No, it seems that the craziest, most reprehensible thing one can possibly say about North Korea is that it wants to unify the peninsula with as little bloodshed as possible. And apparently the worst thing one can say about the South Koreans — “INSANE” “psychobabble” even – is that the North might have reason to believe they wouldn’t fight to the death against such an effort. (Needless to say, I never said South Koreans are ready to “give away” their republic, as “T.K.” is no doubt well aware.)

I repeat: it is self-styled progressives and liberals who find these ideas so scandalous. True, I have often clashed at conferences with South Korean conservatives who bristle at my emphasis on the North’s nationalism. Being nationalists themselves, albeit of a more moderate sort, they think it makes the regime look too respectable, dignified, legitimate. I am told to chalk up the unification drive to a communizing urge — “it sounds scarier that way,” I was helpfully advised — or to the regime’s evil desire to cause as much suffering as possible. But the other side of the spectrum now seems far more upset.

Particularly striking is the general tendency to identify the idea as my personal thing. “T.K.” has not yet questioned the sanity of South Korea’s Minister of Unification, though he too is alarmed by increasing signals that Pyongyang wants to use its nukes to take over the peninsula.
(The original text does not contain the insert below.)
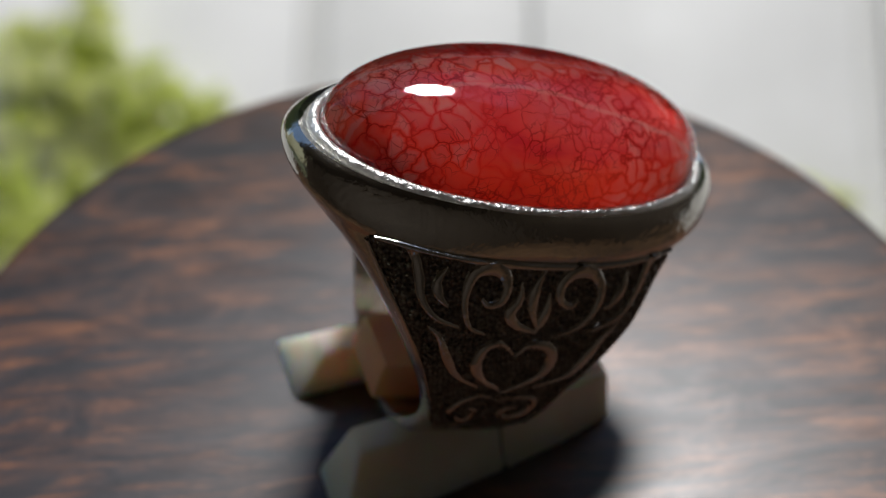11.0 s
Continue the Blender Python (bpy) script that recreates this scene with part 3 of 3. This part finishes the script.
def build_place():
    ground = bmesh.new()
    box(ground, (-60, -60, FLOOR_Z - 0.4), (60, 60, FLOOR_Z - 0.0005))
    tagged(part("ground", ground, EARTH), "brown bare soil around the turntable", "ground", kind="structure")
    # a sloping run of white boards beyond the turntable
    ramp_at = Matrix.Translation((0, 0.16, FLOOR_Z)) @ Matrix.Rotation(radians(28), 4, "X")
    deck = thing("boarded_ramp", "sloping run of white painted boards with dark gaps", "ramp", kind="structure")
    edges = [-1.18, -1.08, -0.98, -0.88, -0.78, -0.68, -0.58, -0.48, -0.38, -0.27, -0.162, -0.058, 0.029, 0.164, 0.26, 0.33, 0.40, 0.50, 0.60, 0.70, 0.80, 0.90, 1.0, 1.1, 1.2]
    for a, b in zip(edges, edges[1:]):
        bm = bmesh.new()
        g0, g1 = (0.0062 if abs(e - 0.164) < 0.001 else 0.0048 if abs(e + 0.058) < 0.001 else 0.0005 for e in (a, b))
        box(bm, (a + g0, -0.02, -0.0075), (b - g1, 0.40, 0.001 * random.uniform(-1, 1)))
        bevel(bm, 0.002, 2)
        bmesh.ops.transform(bm, matrix=ramp_at, verts=bm.verts)
        part("board", bm, BOARD, deck, smooth=40)
    bm = bmesh.new()
    box(bm, (-1.18, -0.015, -0.0204), (1.2, 0.395, -0.008), ramp_at)
    part("backing", bm, GREY, deck, "grey painted backing seen through the gaps")
    bm = bmesh.new()
    for y in (0.03, 0.18, 0.33):
        box(bm, (-1.2, y, -0.06), (1.2, y + 0.05, -0.0205), ramp_at)
    part("joist", bm, SHADE, deck, "dark timber bearers under the boards")
    # unseen brown walls and a roof, added to shade the place and darken reflections
    wall = bmesh.new()
    box(wall, (-1.3, -1.28, FLOOR_Z - 0.03), (1.3, -1.2, 1.25))
    tagged(part("blocker_south", wall, SHADE), "unseen brown wall added to darken reflections", "wall", kind="structure")
    for name, lo, hi in (("blocker_west", (-1.30, -1.2, FLOOR_Z - 0.03), (-1.22, -0.35, 1.25)), ("blocker_east", (1.22, -1.2, FLOOR_Z - 0.03), (1.30, 1.5, 1.7))):
        w = bmesh.new()
        box(w, lo, hi)
        tagged(part(name, w, SHADE), "unseen brown wall added to darken reflections", "wall", kind="structure")
    # unseen lawn and hedge, added to give the silver pale green reflections
    lawn = bmesh.new()
    box(lawn, (-2.7, -1.6, FLOOR_Z - 0.02), (-1.35, 1.5, FLOOR_Z + 0.012))
    tagged(part("lawn", lawn, LAWN), "unseen pale green lawn added for the silver to reflect", "lawn", kind="structure")
    hedge = bmesh.new()
    box(hedge, (-3.2, -1.6, FLOOR_Z - 0.001), (-2.7, 1.5, 1.9))
    tagged(part("green_reflector", hedge, GREEN_REFLECTOR), "unseen pale green hedge added beyond the lawn for the silver to reflect", "hedge", kind="structure")
    # unseen wall added beyond the boards to block low sky
    hedge = bmesh.new()
    box(hedge, (-2.2, 1.55, FLOOR_Z - 0.001), (2.2, 1.9, 1.15))
    tagged(part("blocker_north", hedge, GREEN_BLOCKER), "unseen dark green wall added to block the low sky", "wall", kind="structure")
    # unseen roof added to keep the sky out of the reflections
    roof = bmesh.new()
    box(roof, (-1.8, -1.3, 1.25), (1.22, 0.42, 1.31))
    tagged(part("ceiling", roof, SHADE), "unseen brown roof added to block the sky, ending above the white boards", "ceiling", kind="structure")


def build_pedestal():
    post = thing("turntable_pedestal", "black moulded base carrying the turntable disc", "pedestal")
    bm = bmesh.new()
    lathe(bm, [(0.030, -0.030), (0.032, -0.028), (0.032, -0.012), (0.030, -0.0095), (0.012, -0.0095), (0.012, -0.0086)], 64)
    part("motor_base", bm, BLACK, post, smooth=30)
    bm = bmesh.new()
    lathe(bm, [(0.07, FLOOR_Z + 0.0015), (0.07, FLOOR_Z + 0.012), (0.02, FLOOR_Z + 0.03), (0.016, FLOOR_Z + 0.06), (0.016, -0.036), (0.026, -0.031), (0.026, -0.0303)], 48)
    part("column", bm, BLACK, post, smooth=30)


def leaf_into(bm, base, way, length, width, droop, turn):
    side = way.cross(Vector((0, 0, 1))).normalized() if abs(way.z) < 0.99 else Vector((1, 0, 0))
    side = (Matrix.Rotation(turn, 3, way) @ side).normalized()
    up = side.cross(way).normalized()
    rows = []
    for i in range(6):
        u = i / 5
        w = width * math.sin(math.pi * min(u * 0.92 + 0.04, 1)) ** 0.8
        c = base + way * (length * u) + Vector((0, 0, -droop * length * u * u))
        rows.append([bm.verts.new(c - side * w / 2 + up * w * 0.18), bm.verts.new(c), bm.verts.new(c + side * w / 2 + up * w * 0.18)])
    for a, b in zip(rows, rows[1:]):
        for j in range(2):
            bm.faces.new((a[j], a[j + 1], b[j + 1], b[j]))


def build_plant(x, y, spread, height, stems, label):
    foot_z = FLOOR_Z + max(0.0, y - 0.16) * math.tan(radians(28))
    plant = thing("leafy_plant", label, "plant", "plants on the deck")
    crown, wood_bm = bmesh.new(), bmesh.new()
    for k in range(stems):
        a = math.tau * (k + random.random() * 0.7) / stems
        lean = random.uniform(0.15, 1.0) * spread
        foot = Vector((x + 0.012 * math.cos(a), y + 0.012 * math.sin(a), foot_z - 0.004))
        tip = Vector((x + lean * math.cos(a), y + lean * math.sin(a), foot_z + 0.5 * lean * math.sin(a) + height * random.uniform(0.55, 1.0)))
        mids = [foot.lerp(tip, u) + Vector((0, 0, 0.18 * height * math.sin(math.pi * u))) for u in (0, 0.25, 0.5, 0.75, 1.0)]
        rows = []
        for i, c in enumerate(mids):
            r = 0.0014 * (1 - 0.65 * i / 4)
            rows.append([wood_bm.verts.new(c + Vector((r * math.cos(q * math.tau / 5), r * math.sin(q * math.tau / 5), 0))) for q in range(5)])
        for p, q in zip(rows, rows[1:]):
            for j in range(5):
                wood_bm.faces.new((p[j], p[(j + 1) % 5], q[(j + 1) % 5], q[j]))
        for j in range(10):
            u = random.uniform(0.15, 1.0)
            i = min(int(u * 4), 3)
            c = mids[i].lerp(mids[i + 1], u * 4 - i)
            b = random.random() * math.tau
            way = Vector((math.cos(b), math.sin(b), random.uniform(-0.1, 0.9))).normalized()
            leaf_into(crown, c, way, random.uniform(0.012, 0.022), random.uniform(0.007, 0.013), random.uniform(0.1, 0.6), random.uniform(-0.5, 0.5))
    part("stem", wood_bm, STEM, plant, smooth=60)
    part("foliage", crown, LEAF, plant, "bright yellow-green leaves", smooth=70)
    return plant


def build_blue_slab():
    # unseen slab added below the camera to put blue into the silver's reflections
    bm = bmesh.new()
    box(bm, (-0.13, -0.75, FLOOR_Z + 0.0005), (0.17, -0.20, FLOOR_Z + 0.007))
    bevel(bm, 0.002, 2)
    return tagged(part("blue_reflection_slab", bm, BLUE_SLAB, smooth=40), "unseen blue slab added on the soil for the silver to reflect", "mat")


build_place()
build_blue_slab()
build_pedestal()
BUSH = "low bushy plant with bright yellow-green leaves growing between white boards"
TUFT = "small low tuft with bright yellow-green leaves growing between white boards"
for x, y, spread, height, stems, label in ((-0.150, 0.350, 0.036, 0.042, 6, BUSH), (-0.158, 0.290, 0.038, 0.040, 6, BUSH), (-0.108, 0.325, 0.020, 0.024, 5, TUFT),
                                           (-0.150, 0.245, 0.026, 0.033, 6, TUFT), (-0.192, 0.262, 0.026, 0.030, 6, BUSH),
                                           (0.128, 0.305, 0.010, 0.010, 3, TUFT), (0.164, 0.258, 0.016, 0.016, 5, TUFT), (0.190, 0.300, 0.022, 0.020, 5, TUFT)):
    build_plant(x, y, spread, height, stems, label)
disc = build_disc()
stand = build_stand()
ring = build_ring()
flecks = build_flecks()


# ---- what turns ----
def motions():
    rows = [(t, pose(0, 0, 0, 0, 0, turn)) for t, turn in TURN]
    for ob in (disc, stand, ring, *flecks):
        walk(ob, rows)


motions()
And many quite moderate analysts in South Korea have been saying much the same stuff since the 1990s. But for the Westerners now raging on Twitter, this is my trademarked idea. (As it becomes harder and harder to refute, the tendency will no doubt go in the opposite direction.)  [B.R. Myers]

You can read much more at the link, but B.R. Myers is not the only person who has been advocating this viewpoint.  It makes me wonder if the criticism he is receiving is caused more by the fact that his viewpoint is gaining traction with people inside the Trump administration?